SEATTLE — Adam Jones. For the Mariners, it seems he will always be the mistake that keeps on haunting.
You know the story. Jones was the Mariners’ first-round pick in 2003 and viewed as a likely franchise cornerstone for years to come — until a Feb. 8, 2008 trade sent him to Baltimore.
Jones became everything the Mariners once envisioned, except in a different uniform. A five-time All-Star. And they got to see it up close again Monday night in a 3-w loss to the Baltimore Orioles at Safeco Field.
It wasn’t just Jones.
The Mariners stacked their lineup with right-handers against Orioles lefty Wei-Yin Chen and came up empty beyond Franklin Gutierrez’s leadoff homer in the second inning.
“He’s got some life in his fastball,” said right fielder Nelson Cruz, who played behind Chen a year ago as an Oriole. “Guys swing and miss, and it’s like, `What’s happening?’
“The ball just explodes from his hand. It takes off. As soon as he lets it go, it’s like `zoom.’ It looks quicker than 94 (mph).”
Chen (6-6) gave up just three hits in his 7 1/3 innings before Zach Britton recorded the final five outs for his 28th save. Britton gave up one run in the ninth but is perfect in his last 24 save opportunities.
But Jones was in the middle of things. His two-out homer in the first inning opened the scoring, and his one-out double in the fourth led to the go-ahead run after Gutierrez’s game-tying homer.
Mariners lefty Vidal Nuno, in his second spot start, gave up two runs in five innings pretty much because he couldn’t solve Jones. The homer was on a pitch away — which Nuno said is what the scouting reports recommend.
“He’s a good hitter,” Nuno said. “So he took a nice swing on it and, sure enough…he just flicked it over the fence.”
Mayckol Guaipe retired Jones on a grounder to short to start the sixth — and then served up a first-pitch homer to Chris Davis, a 418-foot howitzer shell to center.
“It was a changeup that ran right into (Davis’) bat path,” manager Lloyd McClendon said. “He’s so strong, he doesn’t miss those.”
The Orioles led 3-1, and that was enough.
Point to note: Recall that right-hander Chris Tillman accompanied Jones to Baltimore in that lamentable trade for veteran pitcher Erik Bedard.
Tillman was the Mariners’ second-round pick in 2006, and he has developed into a reliable workhorse. He 46-23 over the last four years and is 6-0 with a 2.09 ERA in seven career starts against his former club.
The haunting never seems to end, does it?
Jones crushed a 1-1 slider from Nuno (0-1) for a 413-foot homer to center with two outs in the first inning. That was after Nuno won a 13-pitch battle against Gerardo Parra that included 10 foul balls.
Kyle Seager’s one-out double, off the top of the right-field wall, providing the Mariners with a quick chance to answer, but Chen retired Cruz on a fly to deep right and Robinson Cano on a grounder to second.

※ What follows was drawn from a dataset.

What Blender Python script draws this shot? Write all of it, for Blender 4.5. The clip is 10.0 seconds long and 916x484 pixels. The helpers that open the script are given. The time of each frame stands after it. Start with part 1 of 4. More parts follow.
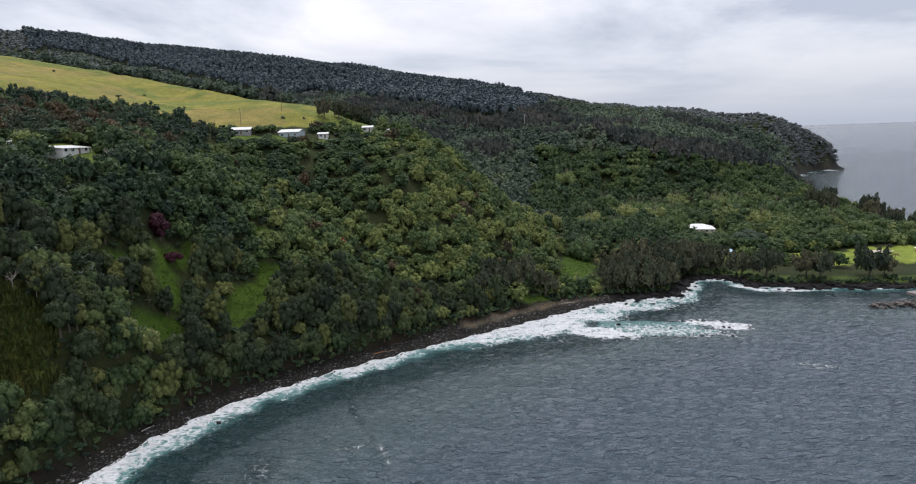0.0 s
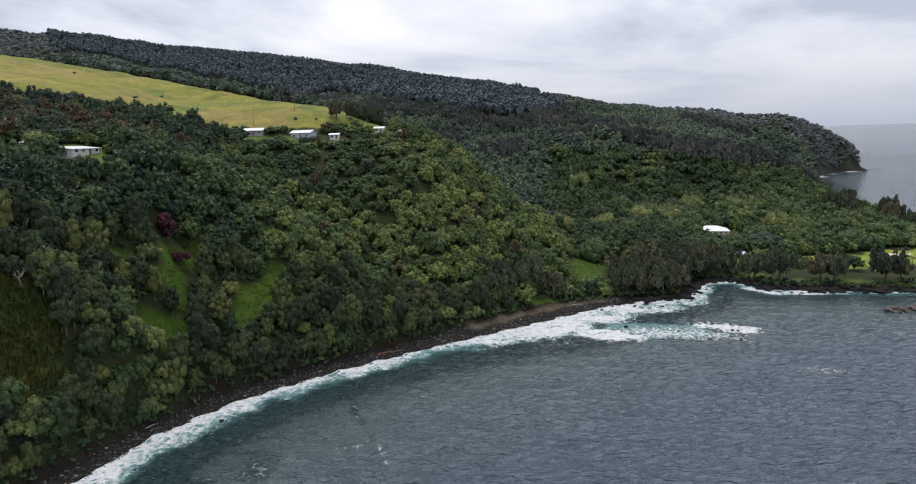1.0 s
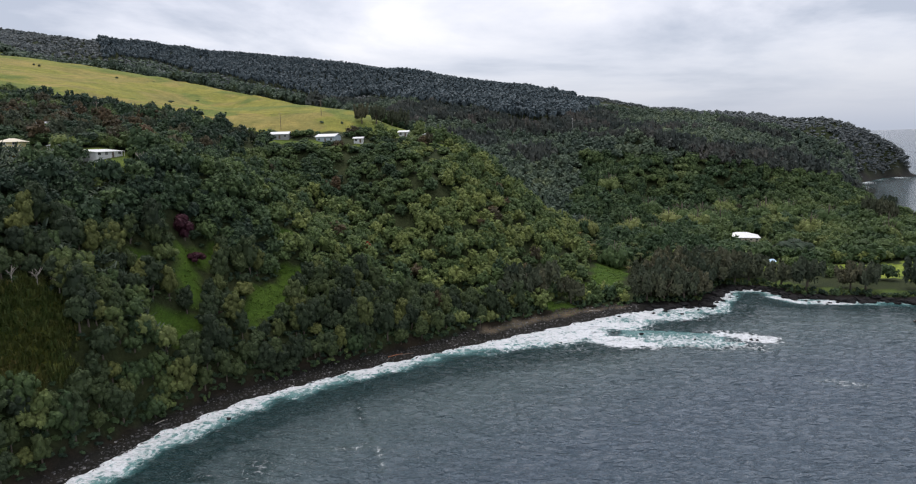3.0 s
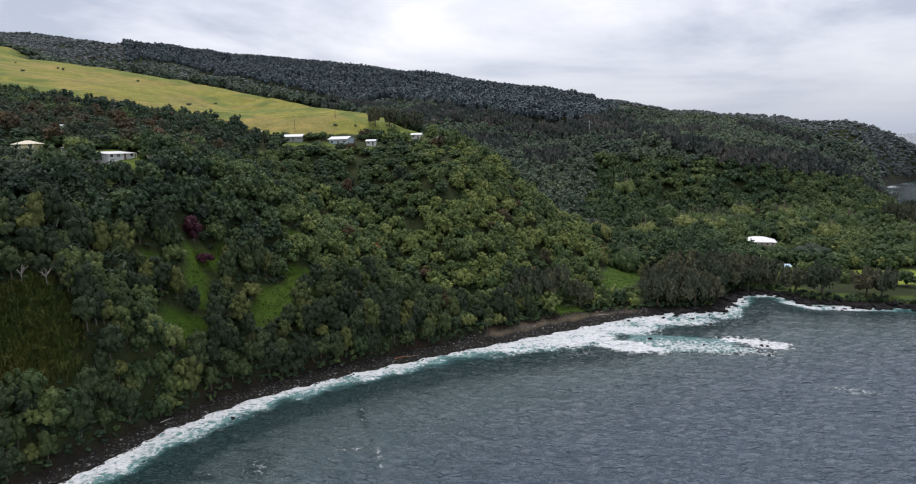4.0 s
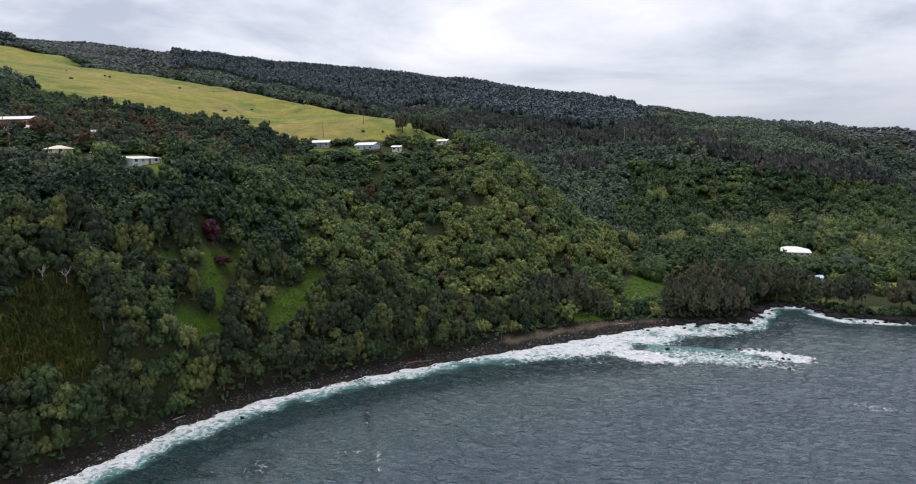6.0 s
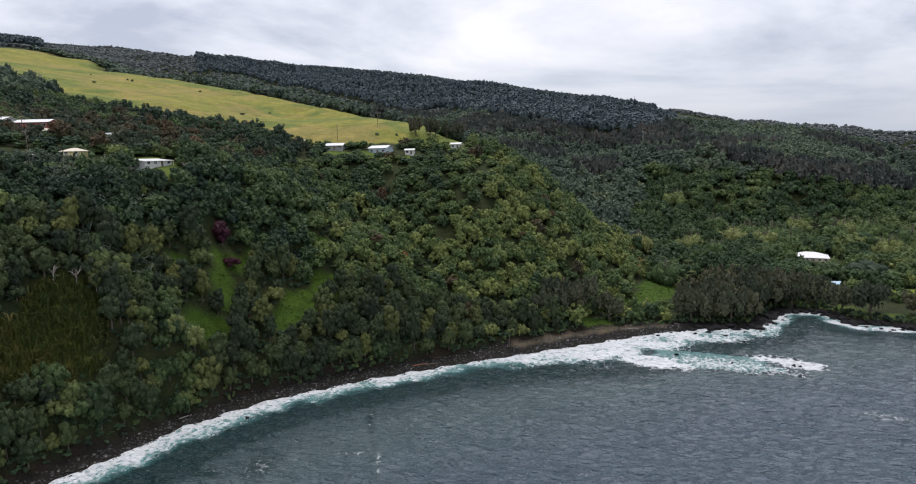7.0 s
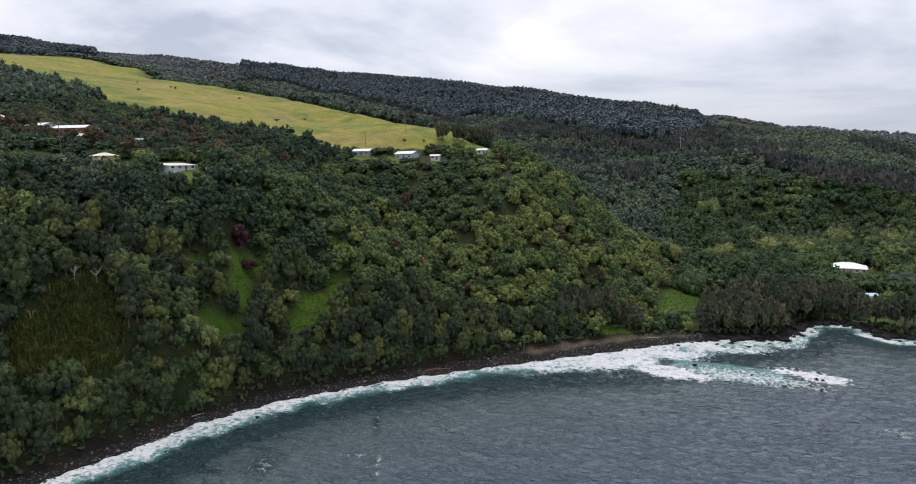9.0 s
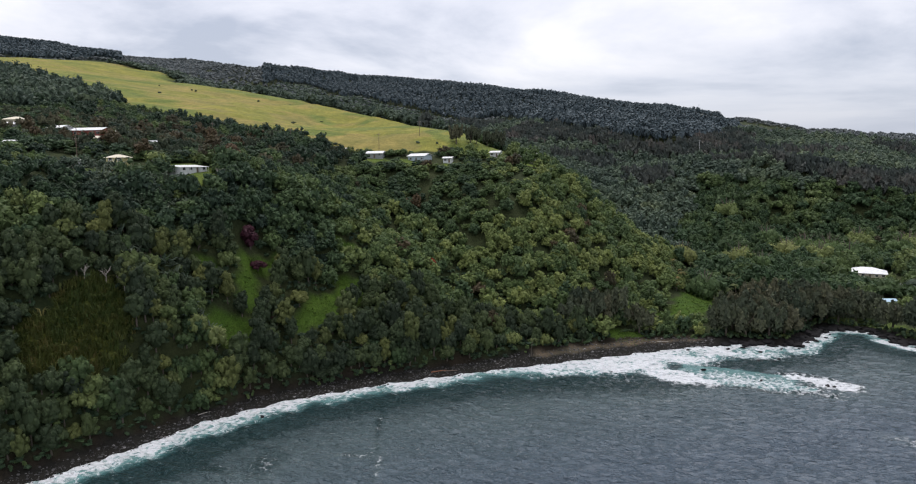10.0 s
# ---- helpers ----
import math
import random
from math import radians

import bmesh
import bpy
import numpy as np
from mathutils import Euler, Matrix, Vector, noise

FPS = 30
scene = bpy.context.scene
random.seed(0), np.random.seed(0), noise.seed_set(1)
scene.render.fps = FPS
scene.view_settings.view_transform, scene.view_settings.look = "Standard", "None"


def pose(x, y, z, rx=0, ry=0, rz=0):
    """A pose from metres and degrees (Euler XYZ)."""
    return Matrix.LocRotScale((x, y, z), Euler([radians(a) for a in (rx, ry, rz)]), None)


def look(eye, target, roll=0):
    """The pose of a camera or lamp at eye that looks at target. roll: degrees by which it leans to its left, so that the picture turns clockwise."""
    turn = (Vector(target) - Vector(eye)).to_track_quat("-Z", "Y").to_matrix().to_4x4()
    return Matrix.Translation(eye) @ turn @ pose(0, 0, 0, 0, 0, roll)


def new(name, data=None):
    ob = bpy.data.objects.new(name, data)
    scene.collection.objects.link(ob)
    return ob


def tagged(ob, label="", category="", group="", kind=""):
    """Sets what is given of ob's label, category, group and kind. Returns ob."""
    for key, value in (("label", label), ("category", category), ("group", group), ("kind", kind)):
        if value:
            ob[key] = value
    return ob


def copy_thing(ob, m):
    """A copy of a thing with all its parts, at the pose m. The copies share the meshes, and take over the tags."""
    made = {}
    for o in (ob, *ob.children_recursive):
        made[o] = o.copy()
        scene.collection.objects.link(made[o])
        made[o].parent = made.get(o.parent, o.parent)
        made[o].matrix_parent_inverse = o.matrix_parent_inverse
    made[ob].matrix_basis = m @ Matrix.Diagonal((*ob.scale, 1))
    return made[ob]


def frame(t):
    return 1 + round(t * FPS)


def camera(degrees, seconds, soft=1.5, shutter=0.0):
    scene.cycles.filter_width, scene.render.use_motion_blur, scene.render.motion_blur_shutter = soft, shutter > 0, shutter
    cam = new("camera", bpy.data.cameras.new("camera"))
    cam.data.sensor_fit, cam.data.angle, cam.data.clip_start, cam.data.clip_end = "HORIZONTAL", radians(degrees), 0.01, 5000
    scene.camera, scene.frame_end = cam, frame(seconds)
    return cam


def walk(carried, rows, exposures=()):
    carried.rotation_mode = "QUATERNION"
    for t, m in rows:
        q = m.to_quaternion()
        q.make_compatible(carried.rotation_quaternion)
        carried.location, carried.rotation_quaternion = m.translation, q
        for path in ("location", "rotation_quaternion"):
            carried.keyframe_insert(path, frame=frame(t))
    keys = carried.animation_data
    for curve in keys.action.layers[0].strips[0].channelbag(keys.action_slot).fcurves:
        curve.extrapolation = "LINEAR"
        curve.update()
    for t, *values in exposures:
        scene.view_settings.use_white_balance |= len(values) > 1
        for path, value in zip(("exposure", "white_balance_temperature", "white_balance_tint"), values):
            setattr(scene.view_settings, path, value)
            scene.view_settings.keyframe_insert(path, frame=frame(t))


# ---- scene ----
cam = camera(68.81, 10.0, soft=1.1)
PATH = [
    (0, (0.001, 0.000, 80.000), (0.000, 98.688, 63.855), -1.794),
    (0.5, (2.527, -0.022, 79.998), (1.129, 98.668, 63.926), -1.789),
    (1, (5.060, -0.023, 79.994), (2.244, 98.653, 64.027), -1.775),
    (1.5, (7.597, -0.001, 79.989), (3.347, 98.645, 64.155), -1.754),
    (2, (10.140, 0.046, 79.981), (4.437, 98.645, 64.306), -1.726),
    (2.5, (12.689, 0.119, 79.971), (5.517, 98.651, 64.476), -1.691),
    (3, (15.242, 0.222, 79.956), (6.588, 98.666, 64.664), -1.652),
    (3.5, (17.800, 0.354, 79.938), (7.651, 98.689, 64.865), -1.608),
    (4, (20.363, 0.519, 79.914), (8.707, 98.723, 65.076), -1.560),
    (4.5, (22.929, 0.718, 79.886), (9.758, 98.767, 65.294), -1.509),
    (5, (25.500, 0.952, 79.851), (10.805, 98.822, 65.516), -1.455),
    (5.5, (28.075, 1.224, 79.810), (11.850, 98.891, 65.739), -1.400),
    (6, (30.654, 1.535, 79.761), (12.894, 98.973, 65.958), -1.343),
    (6.5, (33.236, 1.888, 79.705), (13.938, 99.070, 66.172), -1.287),
    (7, (35.821, 2.283, 79.640), (14.985, 99.185, 66.377), -1.230),
    (7.5, (38.409, 2.723, 79.566), (16.035, 99.317, 66.568), -1.175),
    (8, (41.000, 3.209, 79.483), (17.091, 99.469, 66.744), -1.122),
    (8.5, (43.594, 3.743, 79.389), (18.153, 99.644, 66.901), -1.072),
    (9, (46.190, 4.328, 79.285), (19.224, 99.841, 67.036), -1.024),
    (9.5, (48.788, 4.964, 79.168), (20.304, 100.065, 67.144), -0.981),
    (10, (51.389, 5.654, 79.040), (21.396, 100.316, 67.224), -0.943),
]
walk(cam, [(t, look(eye, target, roll)) for t, eye, target, roll in PATH], exposures=[(0, 0.04, 6420, 15), (10, 0.04, 6420, 15)])

# ---- sky, sun and exposure ----
world = bpy.data.worlds.new("overcast_sky")
scene.world = world
world.use_nodes = True
wn, wl = world.node_tree.nodes, world.node_tree.links
wn.clear()


def wnode(kind, **values):
    n = wn.new(kind)
    for k, v in values.items():
        n.inputs[k].default_value = v
    return n


sky = wn.new("ShaderNodeTexSky")
sky.sky_type = "NISHITA"
sky.sun_disc = False
sky.sun_elevation = radians(74)
sky.sun_rotation = radians(-15)
sky.air_density, sky.dust_density = 1.0, 3.0
coord = wn.new("ShaderNodeTexCoord")
sep = wn.new("ShaderNodeSeparateXYZ")
wl.new(coord.outputs["Generated"], sep.inputs[0])
up = wn.new("ShaderNodeMath"); up.operation = "MAXIMUM"; up.inputs[1].default_value = 0.0
wl.new(sep.outputs["Z"], up.inputs[0])
den = wn.new("ShaderNodeMath"); den.operation = "ADD"; den.inputs[1].default_value = 0.16
wl.new(up.outputs[0], den.inputs[0])
px = wn.new("ShaderNodeMath"); px.operation = "DIVIDE"
wl.new(sep.outputs["X"], px.inputs[0]); wl.new(den.outputs[0], px.inputs[1])
py = wn.new("ShaderNodeMath"); py.operation = "DIVIDE"
wl.new(sep.outputs["Y"], py.inputs[0]); wl.new(den.outputs[0], py.inputs[1])
com = wn.new("ShaderNodeCombineXYZ")
wl.new(px.outputs[0], com.inputs["X"]); wl.new(py.outputs[0], com.inputs["Y"])
cloud = wnode("ShaderNodeTexNoise", Scale=0.6, Detail=8.0, Roughness=0.56, Distortion=0.35)
wl.new(com.outputs[0], cloud.inputs["Vector"])
ramp = wn.new("ShaderNodeValToRGB")
els = ramp.color_ramp.elements
els[0].position, els[0].color = 0.37, (0.50, 0.55, 0.63, 1)
els[1].position, els[1].color = 0.58, (1.06, 1.06, 1.05, 1)
mid = els.new(0.47); mid.color = (0.80, 0.83, 0.88, 1)
wl.new(cloud.outputs["Fac"], ramp.inputs["Fac"])
# thicker, bluer air low over the sea
low = wn.new("ShaderNodeMapRange")
low.inputs["From Min"].default_value, low.inputs["From Max"].default_value = 0.0, 0.16
wl.new(sep.outputs["Z"], low.inputs["Value"])
horizon = wn.new("ShaderNodeMix"); horizon.data_type = "RGBA"
horizon.inputs["A"].default_value = (0.53, 0.60, 0.70, 1)
wl.new(low.outputs[0], horizon.inputs["Factor"]); wl.new(ramp.outputs[0], horizon.inputs["B"])
bg_sky = wnode("ShaderNodeBackground", Strength=0.03)
wl.new(sky.outputs[0], bg_sky.inputs["Color"])
bg_cloud = wnode("ShaderNodeBackground", Strength=0.84)
wl.new(horizon.outputs["Result"], bg_cloud.inputs["Color"])
both = wn.new("ShaderNodeAddShader")
wl.new(bg_sky.outputs[0], both.inputs[0]); wl.new(bg_cloud.outputs[0], both.inputs[1])
wout = wn.new("ShaderNodeOutputWorld")
wl.new(both.outputs[0], wout.inputs["Surface"])

sun_data = bpy.data.lights.new("sun", "SUN")
sun_data.energy, sun_data.angle, sun_data.color = 1.7, radians(28), (1.0, 0.97, 0.93)
sun = new("sun", sun_data)
sun.matrix_world = look((-40, 130, 480), (0, 0, 0))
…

While Seager just missed a homer, Gutierrez led off the second with the high drive to left the clawed its way over the wall for a game-tying blast.
Nuno retired eight in a row after Jones’ homer before yielding a one-out double, to Jones, in the fourth inning.
“He always puts a good swing on the ball,” said Nuno, who has given up four hits to Jones in six career at-bats. “The next at-bat, I tried to come in. And sure enough, he just pulled his hands in and got that little double.”
Davis followed with an RBI single through the right side, and Baltimore led 2-1. Davis moved to second on Matt Wieters’ single to center, but Nuno retired the next two batters.
Cruz opened the Mariners’ fourth with a single through the right side, which extended his hitting streak to a career-high 20 games. It came to nothing; Chen retired the next three batters.
Cruz saved a run in the Orioles’ fifth after Manny Machado’s two-out double into the left-center. Parra then hit a liner to right, but Cruz retreated and made a leaping catch.
But Cruz’s streak of extra-base hits ended at nine games — one shy of Ken Griffey Jr.’s 1993 club record.